After 40 years of doing little archaeological exploration in the area, scholars are now returning to the scrubby, hilly lands where Fagg worked and are finding that, indeed, the Nok thrived for longer than he had realized. They may have been the first complex civilization in West Africa, existing from at least 900 B.C. to about A.D. 200. Their terracottas are now some of the most iconic ancient objects from Africa. And they may be the first society in Africa south of the Sahara to smelt iron, although at least half a dozen competitors for that title have surfaced since Fagg first excavated a Nok furnace.

Nigeria has a reputation for chaos, corruption, and expensive visas that has kept archaeologists away and drastically slowed the pace of research. In 1959, anthropologist George Murdock quipped that for every ton of earth moved by archaeologists on the Nile, a teaspoon is moved on the Niger. Scholarship has also been hampered by an almost 40-year campaign of looting at Nok sites fed by the growing appetite for African antiquities among collectors in the United States and Europe.

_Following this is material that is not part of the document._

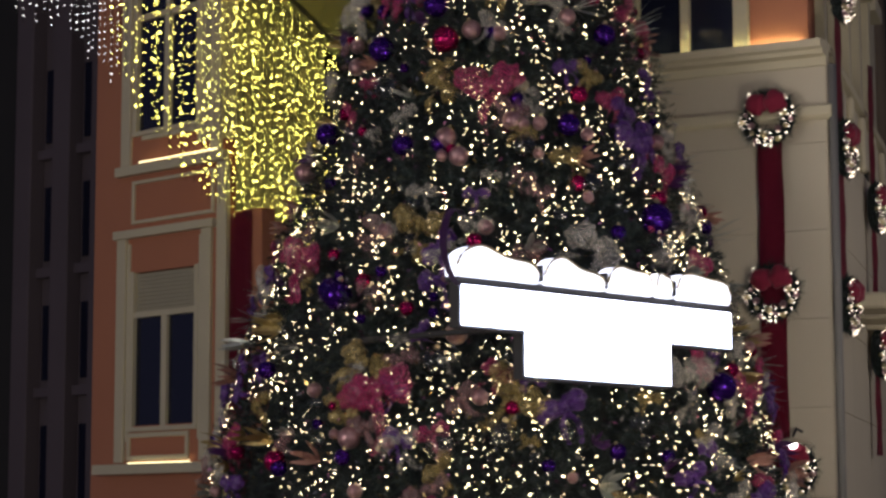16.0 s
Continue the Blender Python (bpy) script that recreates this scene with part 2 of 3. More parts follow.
part("rail_post", boxes((-0.9, -0.8, 0.02, 0.14, 10.7, 11.34)), CREAM, corner)
# ledge below the window, belt course and clad base
part("ledge", profile([(-0.05, 7.1), (0.05, 7.1), (0.06, 7.2), (0.18, 7.22), (0.19, 7.27), (0.27, 7.29), (0.28, 7.38), (-0.05, 7.39)], L_X, 2.44), CREAM, corner)
part("ledge", profile([(-0.05, 7.1), (0.05, 7.1), (0.06, 7.2), (0.18, 7.22), (0.19, 7.27), (0.27, 7.29), (0.28, 7.378), (-0.05, 7.388)], 0.0, 9.0, m=pose(2.18, 0, 0, 0, 0, 101)), CREAM, corner)
part("belt_course", profile([(-0.05, 6.45), (0.05, 6.45), (0.1, 6.5), (0.1, 6.6), (0.05, 6.63), (-0.05, 6.63)], L_X, 2.5), CREAM, corner)
part("base_core", boxes((L_X, 2.36, 0.03, 0.4, 0, 7.2), bevel=0), SHADOWGAP, corner)
rows_of = [(0.0, 0.93), (0.93, 1.98), (1.98, 3.03), (3.03, 4.08), (4.08, 5.13), (5.13, 6.18), (6.18, 6.46), (6.62, 7.15)]
for z0, z1 in rows_of:
    for x0, x1 in ((L_X, 0.25), (0.25, 2.42)):
        part("cladding_panel", boxes((x0 + 0.004, x1 - 0.004, 0.0, 0.06, z0 + 0.003, z1 - 0.003), bevel=0.004), STONE, corner)
    for y0, y1 in ((0.06, 2.2), (2.2, 4.4), (4.4, 6.6), (6.6, 9.0)):
        part("cladding_panel", boxes((y0 + 0.004, y1 - 0.004, 0.0, 0.06, z0 + 0.003, z1 - 0.003), bevel=0.004, m=pose(2.42, 0, 0, 0, 0, 101)), STONE, corner)
part("sill_light", boxes((1.5, 2.12, -0.05, -0.02, 7.392, 7.42), bevel=0), AMBER_LED, corner)
part("sill_light", boxes((-0.7, 1.45, -0.13, -0.115, 7.392, 7.4), bevel=0), AMBER_LED, corner)
# side wall, which runs away from the corner at a slant
SD = pose(E_X, 0.02, 0, 0, 0, 101)
part("side_wall", boxes((0.09, 9.0, 0.0, 0.3, 7.2, 10.5), bevel=0, m=SD), CREAM, corner, "cream side wall")
for s in (0.75, 2.2, 3.7, 5.2, 6.7):
    part("pilaster", boxes((s, s + 0.3, -0.12, 0.0, 7.48, 10.4), m=SD), CREAM, corner)
    part("side_window", boxes((s + 0.5, s + 1.3, -0.02, 0.0, 7.7, 9.3), bevel=0, m=SD), PANE, corner)
    part("side_window_head", boxes((s + 0.4, s + 1.4, -0.2, 0.0, 9.4, 9.62), m=SD), CREAM, corner)
    part("bracket", boxes((s, s + 0.22, -0.3, -0.2, 6.4, 7.15), bevel=0.04, m=SD), CREAM, corner)
    part("awning", boxes((s + 0.45, s + 1.35, -0.75, -0.2, 4.3, 4.5), bevel=0.03, m=SD @ pose(0, 0, 0)), CREAM, corner)
part("downpipe", tube([(2.5, -0.02, 0), (2.5, -0.02, 7.1)], 0.05, 10), GREYPANEL, corner, smooth=True)

# ---------------------------------------------------------------- canopy with its patterned soffit
CANOPY = pose(0, 0, 0, 0, 0, 18.0)   # local x across (u), local y along (v)
canopy = thing("canopy", (0, 0, 0), "high canopy with a patterned beige soffit and lit edge", "canopy")
CZ = 11.4
part("soffit_slab", boxes((-7.5, -3.25, -16, 19, CZ, CZ + 0.25), bevel=0, m=CANOPY), SOFFIT_PLAIN, canopy)
part("edge_beam", boxes((-3.25, -2.95, -16, 4, CZ + 0.06, CZ + 0.5), bevel=0.02, m=CANOPY), DARK, canopy)
part("left_beam", boxes((-7.42, -7.2, -16, 19, CZ - 0.12, CZ), bevel=0.02, m=CANOPY), SOFFIT_PLAIN, canopy)
UP = pose(0, 0, 0, 0, 0, 14.0)
part("edge_wall", boxes((-3.25, -3.18, -16, 4.0, CZ + 0.5, 12.6), bevel=0, m=CANOPY), DARK, canopy)
for name, mat, u0, u1, z in (("gutter_panel", GREYPANEL, -3.9, -2.97, 12.5), ("led_line", YELLOW_LED, -2.96, -2.905, 12.38), ("dark_fin", DARK, -2.905, -2.76, 12.38),
                             ("pale_panel", OLIVEPANEL, -2.76, -2.49, 12.4), ("dark_fin", DARK, -2.49, -2.26, 12.36), ("grey_fascia", GREYPANEL, -2.26, -2.0, 12.4)):
    part(name, boxes((u0, u1, -18, 3.0, z, 12.6 if z < 12.5 else 12.7), bevel=0, m=UP), mat, canopy)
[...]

“No one continued with the work of Bernard Fagg. Instead of scientific exploration, the Nok became a victim of illegal digging and international art dealers,” says Peter Breunig, of the Johann Wolfgang Goethe University in Frankfurt, Germany. Looting tapered off after about 2005 because of tighter export restrictions and a glut of fakes that frightened off collectors. Now, interest in Iron Age societies in Africa is surging as archaeologists contemplate a wide-open field that could hold essential insights into how technologies—especially iron—spread across continents.